Amazing one a few sentences can do, can’t it?

You deserve better.

– Xenofact

So Where’s The Spirituality?

It seems a lot of people want to tell me and my friends how to live, act, love, etc. all in the name of their “god.”

They have lists of things to do and don’t do. They have rules. These are all things we have to follow – though it seems certain people get to make exceptions. Usually those shouting the loudest about “divine” guidance seem to get to follow none of it.

They have opinions of who can do what. Often around gender, sometimes age, and in the end skin color and ethnicity. Oh they’ll deny the latter, but it’s fairly obvious their little checklists of who is exceptional is pretty small – and funny thing is all the religious shouters are in that small group.

Know what I don’t see in these religious authoritarians? Any kind of spirituality.

Where’s the soul-shattering insights that lay you humbly low? Where’s the connection of some universal truth that comes through from elsewhere into your mind and words? Where’s the depth of it all, of that great sea of being behind things? Be it god, archetype or insight, these religious checklist-wielders don’t have it.

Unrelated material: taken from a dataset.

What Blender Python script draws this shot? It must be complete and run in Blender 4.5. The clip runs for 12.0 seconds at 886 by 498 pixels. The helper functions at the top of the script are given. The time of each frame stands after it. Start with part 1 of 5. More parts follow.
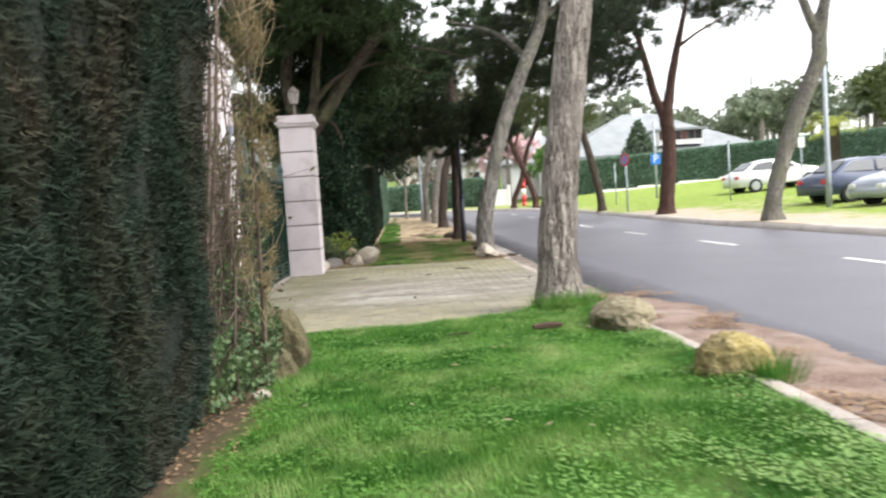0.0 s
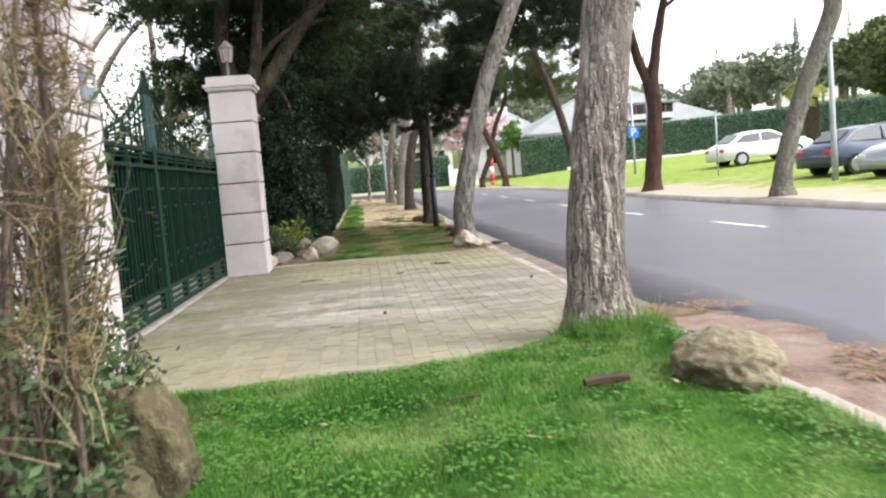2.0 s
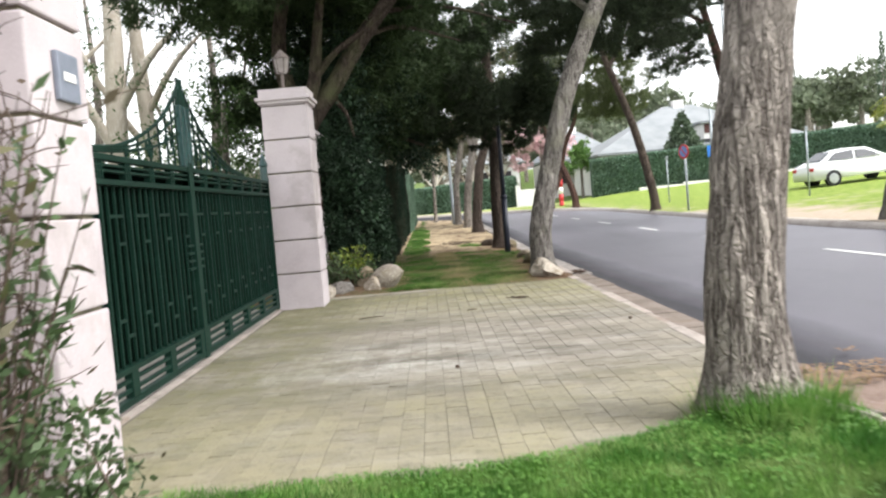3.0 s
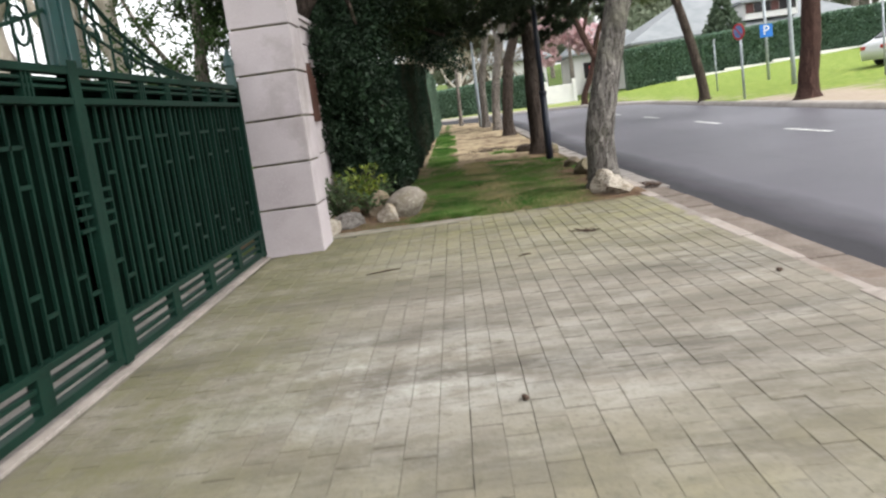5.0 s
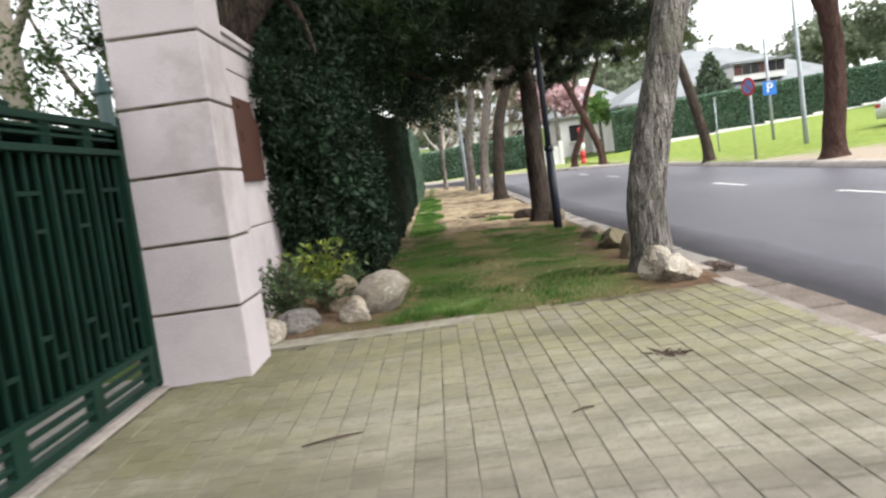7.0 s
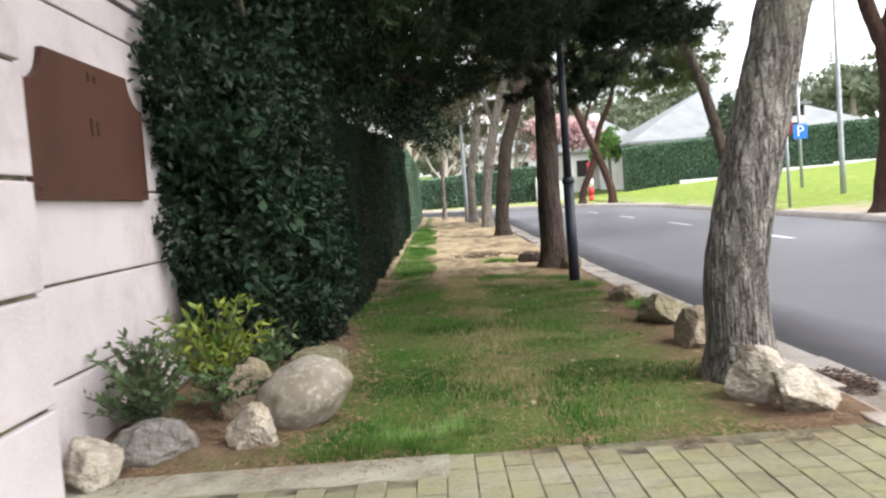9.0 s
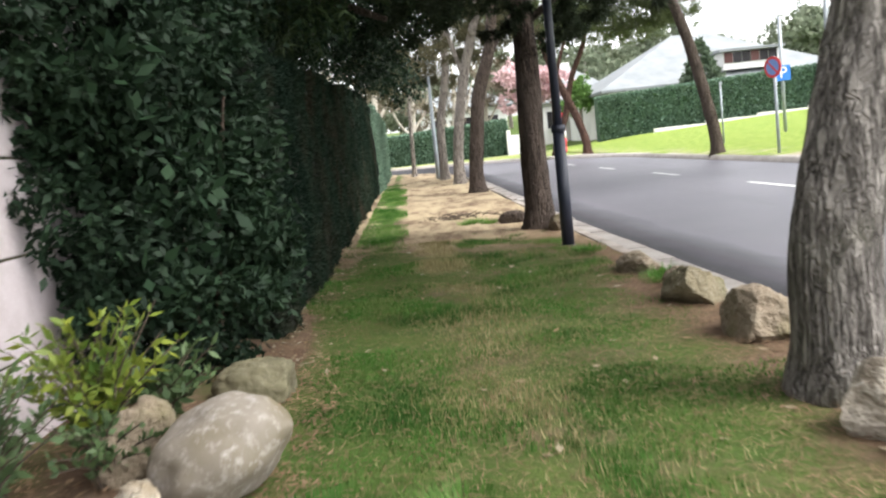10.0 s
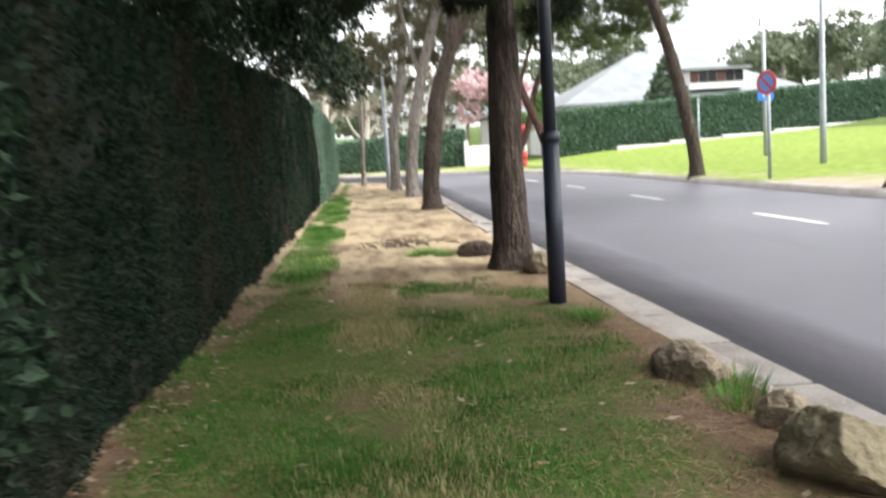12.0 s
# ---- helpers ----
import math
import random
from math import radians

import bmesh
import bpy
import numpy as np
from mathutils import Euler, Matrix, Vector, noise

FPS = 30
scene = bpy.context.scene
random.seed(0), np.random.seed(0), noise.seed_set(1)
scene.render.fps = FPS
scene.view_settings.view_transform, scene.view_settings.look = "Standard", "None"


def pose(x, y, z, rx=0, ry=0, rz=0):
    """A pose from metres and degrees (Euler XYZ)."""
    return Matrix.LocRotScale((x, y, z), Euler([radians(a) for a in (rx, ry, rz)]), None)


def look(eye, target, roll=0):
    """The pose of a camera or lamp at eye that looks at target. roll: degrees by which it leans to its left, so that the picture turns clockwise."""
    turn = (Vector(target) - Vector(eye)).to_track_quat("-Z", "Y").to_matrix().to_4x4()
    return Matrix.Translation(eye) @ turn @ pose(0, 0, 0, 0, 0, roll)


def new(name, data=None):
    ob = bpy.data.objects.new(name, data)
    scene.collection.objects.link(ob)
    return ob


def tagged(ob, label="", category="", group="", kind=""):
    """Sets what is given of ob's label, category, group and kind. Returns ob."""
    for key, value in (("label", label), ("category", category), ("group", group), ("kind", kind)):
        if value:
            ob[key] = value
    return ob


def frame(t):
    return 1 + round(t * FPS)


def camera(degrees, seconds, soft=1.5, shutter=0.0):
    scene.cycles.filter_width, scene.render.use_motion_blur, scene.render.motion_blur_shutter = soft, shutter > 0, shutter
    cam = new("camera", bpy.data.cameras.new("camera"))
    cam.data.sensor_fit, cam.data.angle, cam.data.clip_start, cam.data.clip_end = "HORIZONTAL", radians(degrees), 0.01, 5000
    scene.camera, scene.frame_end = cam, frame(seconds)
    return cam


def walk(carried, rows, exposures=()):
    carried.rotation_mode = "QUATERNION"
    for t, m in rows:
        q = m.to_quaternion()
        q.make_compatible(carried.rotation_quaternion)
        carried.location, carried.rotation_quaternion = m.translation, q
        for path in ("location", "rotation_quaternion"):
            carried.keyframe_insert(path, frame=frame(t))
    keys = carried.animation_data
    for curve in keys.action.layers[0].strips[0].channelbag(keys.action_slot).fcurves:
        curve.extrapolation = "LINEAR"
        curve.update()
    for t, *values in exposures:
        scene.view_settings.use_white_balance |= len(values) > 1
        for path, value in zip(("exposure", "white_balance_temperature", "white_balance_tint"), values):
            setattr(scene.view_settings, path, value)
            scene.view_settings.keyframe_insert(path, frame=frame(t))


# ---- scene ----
cam = camera(55.4, 12.0, soft=2.2, shutter=0.5)
METRES, EYE, TILT, LEAN, TURN = 17.143, 1.2, 0.0, 0.0, -2.7
ROWS = [
    (0.0, 0.0006, 0.0010, 0.0007, -0.18, -3.13, 3.72),
    (0.5, -0.0035, 0.0428, 0.0010, 2.07, -4.26, 2.91),
    (1.0, -0.0071, 0.0863, 0.0016, -1.52, -5.49, 4.63),
    (1.5, -0.0038, 0.1269, 0.0002, -0.04, -6.24, 1.57),
    (2.0, -0.0068, 0.1737, 0.0007, -2.69, -4.67, 4.69),
    (2.5, -0.0084, 0.2133, 0.0015, 1.46, -4.65, 2.74),
    (3.0, -0.0120, 0.2595, 0.0030, 1.75, -2.91, 4.75),
    (5.0, -0.0222, 0.4311, 0.0041, 3.35, -9.29, 7.63),
    (5.5, -0.0230, 0.4712, 0.0041, 4.68, -8.62, 9.26),
    (6.0, -0.0284, 0.5164, 0.0028, 0.21, -5.76, 8.19),
    (6.5, -0.0319, 0.5637, -0.0003, 5.99, -3.34, 8.62),
    (7.0, -0.0367, 0.6088, -0.0005, 2.15, -5.15, 7.72),
    (7.5, -0.0341, 0.6517, 0.0005, 1.58, -1.14, 5.67),
    (9.5, -0.0356, 0.8253, 0.0003, 2.30, -4.91, 4.26),
    (10.0, -0.0384, 0.8709, 0.0005, 0.22, -6.39, 6.08),
    (10.5, -0.0356, 0.9118, 0.0010, 0.46, -5.17, 3.88),
    (11.0, -0.0353, 0.9561, 0.0025, -1.03, -4.14, 5.62),
    (11.5, -0.0317, 0.9972, 0.0035, -0.55, -2.29, 4.53),
    (12.0, -0.0318, 1.0464, 0.0017, -2.78, -6.03, 3.51),
]
walk(cam, [(t, pose(0, 0, EYE, TILT, LEAN, TURN) @ pose(METRES * x, METRES * y, METRES * z, 90 + pitch, roll, yaw)) for t, x, y, z, yaw, pitch, roll in ROWS],
     exposures=[(0.0, 1.88), (3.0, 1.8), (5.0, 1.5), (5.5, 1.7), (6.0, 1.66), (6.5, 1.42), (7.0, 1.7), (7.5, 1.84), (9.5, 1.98), (10.5, 2.1), (11.0, 2.16), (11.5, 2.18), (12.0, 2.04)])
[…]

There’s nothing because all they have is their pile of rules (that of course they don’t have to follow). It’s clear as desert-noon day that there’s nothing spiritual at all, nothing deep, in their minds. There’s just the rage-fueled clockwork click-clack chatter of their demands we conform.

Sure some of them make it up. They fake speaking in tongues, they get ghostwritten books, they have some media consultants. A few are wacked-out enough to think they’re having visions, but then you hear about portals to hell over landmarks and other recycled internet conspiracy theories.

And, in the end, there’s nothing there.

I’ve said that I don’t have to take religious fanatics seriously. I don’t believe in their religion, and as they’re obvious hypocrites I don’t have to believe them. But let me add to that, in my more esoteric moments, it’s pretty damn clear they have no claim to deep spiritual insights.

They’ve just got a checklist, and obviously an agenda. If they every encountered some moment that cracked their soul open to something bigger, they wouldn’t be such assholes, or they’d crawl away in shame.